Chi era Alexander Langer

Alexander Langer (1946-1995), nato in Sudtirolo/Alto Adige a Sterzing/Vipiteno, è stato giornalista, traduttore, insegnante, ha sempre sostenuto l’importanza di mediatori, costruttori di ponti, saltatori di muri, esploratori di frontiera. Ha collaborato fin da giovanissimo a riviste, associazioni, iniziative civiche e ha avuto diversi ruoli politici e istituzionali in diverse liste di sinistra e verdi, a livello provinciale, nazionale e anche europeo: al Parlamento nel 1989 diventa presidente del neocostituito Gruppo Verde. S’impegna soprattutto per una politica estera di pace, per relazioni più giuste Nord-Sud ed Est/Ovest, per la conversione ecologica della società, dell’economia e degli stili di vita.

Dopo la caduta del muro di Berlino aumenta progressivamente il suo impegno per cercare di contrastare il demone crescente dei nazionalismi.
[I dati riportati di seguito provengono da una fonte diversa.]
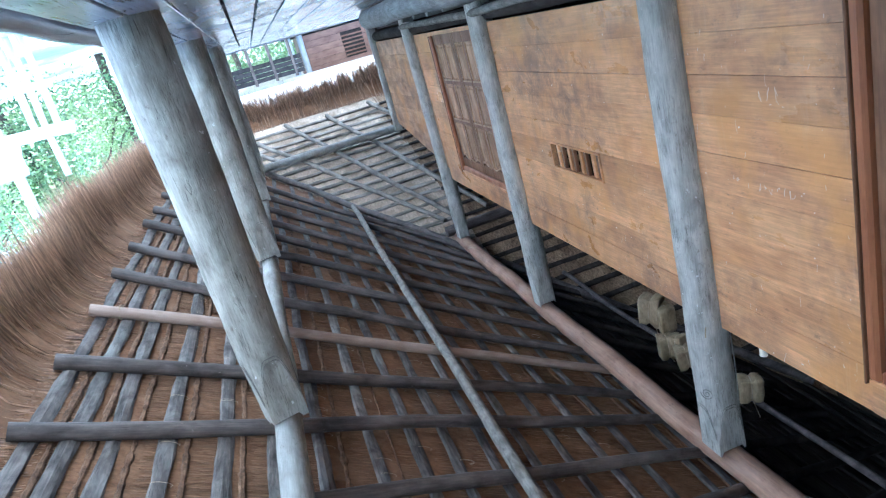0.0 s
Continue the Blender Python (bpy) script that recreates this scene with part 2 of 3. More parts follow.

Sostiene le forze di conciliazione nei territori dell’ex Jugoslavia. Il 26 giugno 1995 si reca a Cannes con altri parlamentari europei per portare ai capi di stato e di governo un drammatico appello: "L'Europa muore o rinasce a Sarajevo".

Nel 1981 e 1991 rifiuta di aderire al censimento nominativo che rafforza la politica di divisione etnica nella sua terra. Ha dedicato la sua esistenza a tentare di ricucire le divisioni dell’Alto Adige e del mondo intero, fino a diventare un simbolo europeo del dialogo interetnico. “Non siate tristi. Continuate in ciò che era giusto”: questa l’esortazione lasciata a chi restava, uno struggente invito a portare avanti anche in suo nome le battaglie sotto il cui peso lui era alla fine rimasto schiacciato.


“(...) deve essere possibile una realtà aperta a più comunità, non esclusiva, nella quale si riconosceranno soprattutto i figli di immigrati, i figli di famiglie miste, le persone di formazione più pluralista e cosmopolita”. (…) “La convivenza plurietnica, pluriculturale, plurireligiosa, plurilingue, plurinazionale appartiene e sempre più apparterrà, alla normalità, non all’eccezione”. (…) “In simili società è molto importante che qualcuno si dedichi all’esplorazione e al superamento dei confini, attività che magari in situazioni di conflitto somiglierà al contrabbando, ma è decisiva per ammorbidire le rigidità, relativizzare le frontiere, favorire l’integrazione”.